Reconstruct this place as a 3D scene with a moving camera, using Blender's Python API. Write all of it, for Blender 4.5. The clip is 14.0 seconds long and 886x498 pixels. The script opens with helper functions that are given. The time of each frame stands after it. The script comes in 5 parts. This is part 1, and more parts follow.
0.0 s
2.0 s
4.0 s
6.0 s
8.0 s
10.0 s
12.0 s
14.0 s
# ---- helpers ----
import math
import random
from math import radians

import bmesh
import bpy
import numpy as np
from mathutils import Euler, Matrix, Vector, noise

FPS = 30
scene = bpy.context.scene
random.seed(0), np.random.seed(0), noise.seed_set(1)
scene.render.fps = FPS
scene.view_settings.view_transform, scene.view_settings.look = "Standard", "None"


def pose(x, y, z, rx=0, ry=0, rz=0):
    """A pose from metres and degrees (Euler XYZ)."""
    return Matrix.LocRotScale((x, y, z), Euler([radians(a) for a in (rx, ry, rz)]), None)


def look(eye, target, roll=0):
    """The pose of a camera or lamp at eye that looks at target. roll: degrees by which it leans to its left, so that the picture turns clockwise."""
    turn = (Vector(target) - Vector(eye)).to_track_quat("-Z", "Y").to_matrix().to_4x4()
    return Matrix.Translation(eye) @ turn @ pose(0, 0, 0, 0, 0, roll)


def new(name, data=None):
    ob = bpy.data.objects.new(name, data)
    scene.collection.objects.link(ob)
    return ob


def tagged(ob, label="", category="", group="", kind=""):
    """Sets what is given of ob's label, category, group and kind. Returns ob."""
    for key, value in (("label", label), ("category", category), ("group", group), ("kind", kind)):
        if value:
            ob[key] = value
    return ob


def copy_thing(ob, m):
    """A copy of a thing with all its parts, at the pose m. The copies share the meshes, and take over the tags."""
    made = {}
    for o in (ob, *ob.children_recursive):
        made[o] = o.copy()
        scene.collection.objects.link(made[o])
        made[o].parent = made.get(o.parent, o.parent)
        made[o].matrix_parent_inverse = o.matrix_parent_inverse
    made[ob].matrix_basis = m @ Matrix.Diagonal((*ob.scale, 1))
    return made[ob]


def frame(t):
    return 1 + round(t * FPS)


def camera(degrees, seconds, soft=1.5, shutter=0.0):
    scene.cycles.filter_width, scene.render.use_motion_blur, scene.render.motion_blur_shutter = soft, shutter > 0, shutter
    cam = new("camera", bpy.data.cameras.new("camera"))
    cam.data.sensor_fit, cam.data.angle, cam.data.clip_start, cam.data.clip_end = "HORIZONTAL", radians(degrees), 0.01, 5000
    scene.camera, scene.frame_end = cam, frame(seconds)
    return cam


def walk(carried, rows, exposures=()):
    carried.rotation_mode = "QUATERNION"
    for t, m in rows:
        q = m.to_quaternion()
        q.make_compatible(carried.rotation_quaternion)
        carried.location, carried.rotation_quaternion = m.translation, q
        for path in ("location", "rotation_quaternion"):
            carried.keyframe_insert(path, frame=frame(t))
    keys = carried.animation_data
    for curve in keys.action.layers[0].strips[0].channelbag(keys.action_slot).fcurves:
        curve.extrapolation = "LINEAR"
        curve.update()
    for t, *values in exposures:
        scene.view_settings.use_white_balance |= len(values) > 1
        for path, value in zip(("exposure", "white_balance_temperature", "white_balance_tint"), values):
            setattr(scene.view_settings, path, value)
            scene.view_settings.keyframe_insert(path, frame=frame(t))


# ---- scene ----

· · ·

AIM: Nothing in the data may differ; print all of it exactly as written.

COMPLETE RESPONSE:
Reconstruct this place as a 3D scene with a moving camera, using Blender's Python API. Write all of it, for Blender 4.5. The clip is 14.0 seconds long and 886x498 pixels. The script opens with helper functions that are given. The time of each frame stands after it. The script comes in 5 parts. This is part 1, and more parts follow.
0.0 s
2.0 s
4.0 s
6.0 s
8.0 s
10.0 s
12.0 s
14.0 s
# ---- helpers ----
import math
import random
from math import radians

import bmesh
import bpy
import numpy as np
from mathutils import Euler, Matrix, Vector, noise

FPS = 30
scene = bpy.context.scene
random.seed(0), np.random.seed(0), noise.seed_set(1)
scene.render.fps = FPS
scene.view_settings.view_transform, scene.view_settings.look = "Standard", "None"


def pose(x, y, z, rx=0, ry=0, rz=0):
    """A pose from metres and degrees (Euler XYZ)."""
    return Matrix.LocRotScale((x, y, z), Euler([radians(a) for a in (rx, ry, rz)]), None)


def look(eye, target, roll=0):
    """The pose of a camera or lamp at eye that looks at target. roll: degrees by which it leans to its left, so that the picture turns clockwise."""
    turn = (Vector(target) - Vector(eye)).to_track_quat("-Z", "Y").to_matrix().to_4x4()
    return Matrix.Translation(eye) @ turn @ pose(0, 0, 0, 0, 0, roll)


def new(name, data=None):
    ob = bpy.data.objects.new(name, data)
    scene.collection.objects.link(ob)
    return ob


def tagged(ob, label="", category="", group="", kind=""):
    """Sets what is given of ob's label, category, group and kind. Returns ob."""
    for key, value in (("label", label), ("category", category), ("group", group), ("kind", kind)):
        if value:
            ob[key] = value
    return ob


def copy_thing(ob, m):
    """A copy of a thing with all its parts, at the pose m. The copies share the meshes, and take over the tags."""
    made = {}
    for o in (ob, *ob.children_recursive):
        made[o] = o.copy()
        scene.collection.objects.link(made[o])
        made[o].parent = made.get(o.parent, o.parent)
        made[o].matrix_parent_inverse = o.matrix_parent_inverse
    made[ob].matrix_basis = m @ Matrix.Diagonal((*ob.scale, 1))
    return made[ob]


def frame(t):
    return 1 + round(t * FPS)


def camera(degrees, seconds, soft=1.5, shutter=0.0):
    scene.cycles.filter_width, scene.render.use_motion_blur, scene.render.motion_blur_shutter = soft, shutter > 0, shutter
    cam = new("camera", bpy.data.cameras.new("camera"))
    cam.data.sensor_fit, cam.data.angle, cam.data.clip_start, cam.data.clip_end = "HORIZONTAL", radians(degrees), 0.01, 5000
    scene.camera, scene.frame_end = cam, frame(seconds)
    return cam


def walk(carried, rows, exposures=()):
    carried.rotation_mode = "QUATERNION"
    for t, m in rows:
        q = m.to_quaternion()
        q.make_compatible(carried.rotation_quaternion)
        carried.location, carried.rotation_quaternion = m.translation, q
        for path in ("location", "rotation_quaternion"):
            carried.keyframe_insert(path, frame=frame(t))
    keys = carried.animation_data
    for curve in keys.action.layers[0].strips[0].channelbag(keys.action_slot).fcurves:
        curve.extrapolation = "LINEAR"
        curve.update()
    for t, *values in exposures:
        scene.view_settings.use_white_balance |= len(values) > 1
        for path, value in zip(("exposure", "white_balance_temperature", "white_balance_tint"), values):
            setattr(scene.view_settings, path, value)
            scene.view_settings.keyframe_insert(path, frame=frame(t))


# ---- scene ----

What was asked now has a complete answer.